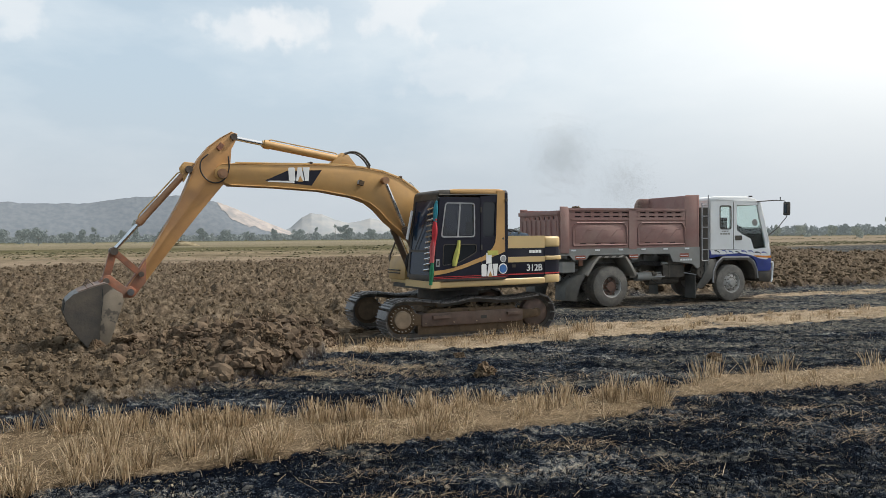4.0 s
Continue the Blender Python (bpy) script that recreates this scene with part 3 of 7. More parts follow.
    def times(p_, q_):
        x = n.new("ShaderNodeMath")
        x.operation = "MULTIPLY"
        l.new(p_, x.inputs[0])
        l.new(q_, x.inputs[1])
        return x.outputs[0]

    # strips of different crops, one behind the other, with wandering edges
    wob = n.new("ShaderNodeMath")
    wob.operation = "MULTIPLY_ADD"
    wob.inputs[1].default_value = 0.9
    wob.inputs[2].default_value = 0.55
    l.new(half(ns(0.03, 5, 0.6, (0.35, 1.0, 1)), ns(0.35, 6, 0.7, (0.35, 1.0, 1)), 0.35), wob.inputs[0])
    strip = n.new("ShaderNodeMath")
    strip.operation = "MULTIPLY"
    l.new(away.outputs["Value"], strip.inputs[0])
    l.new(wob.outputs[0], strip.inputs[1])
    field = ramp(span(strip.outputs[0], 0, 600), (0.06, (0.175, 0.142, 0.108)), (0.105, (0.215, 0.172, 0.13)), (0.13, (0.15, 0.124, 0.084)), (0.15, (0.19, 0.155, 0.112)), (0.18, (0.105, 0.095, 0.055)), (0.235, (0.085, 0.079, 0.044)), (0.265, (0.165, 0.145, 0.102)), (0.50, (0.215, 0.19, 0.142)), (0.70, (0.17, 0.158, 0.112)), (0.80, (0.075, 0.078, 0.05)))
    grain = ramp(half(ns(1.3, 7, 0.75, (0.35, 1.0, 1)), ns(0.22, 5, 0.7, (0.25, 1.2, 1)), 0.5), (0.40, (0.45, 0.43, 0.36)), (0.5, (0.85, 0.84, 0.80)), (0.60, (1.25, 1.2, 1.12)))
    gm = n.new("ShaderNodeMixRGB")
    gm.blend_type = "MULTIPLY"
    gm.inputs[0].default_value = 0.85
    l.new(field, gm.inputs[1])
    l.new(grain, gm.inputs[2])
    field = gm.outputs[0]
    bare = ramp(ns(0.5, 7, 0.7, (0.3, 1.2, 1)), (0.4, (0.14, 0.112, 0.082)), (0.6, (0.235, 0.188, 0.14)))
    field = mix(times(span(pos.outputs[0], 15, 40, 0.8), span(away.outputs["Value"], 520, 380)), field, bare)
    col = mix(sp.outputs[2], col, field)
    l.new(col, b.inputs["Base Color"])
    bp = n.new("ShaderNodeBump")
    bp.inputs["Strength"].default_value, bp.inputs["Distance"].default_value = 1.0, 0.06
    l.new(ns(12.0, 8, 0.75), bp.inputs["Height"])
    l.new(bp.outputs[0], b.inputs["Normal"])
    return m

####

WRITTEN EXERCISE:
Show the lines of the data that hold the word "with".

OUTPUT BELOW:
Continue the Blender Python (bpy) script that recreates this scene with part 3 of 7. More parts follow.
    # strips of different crops, one behind the other, with wandering edges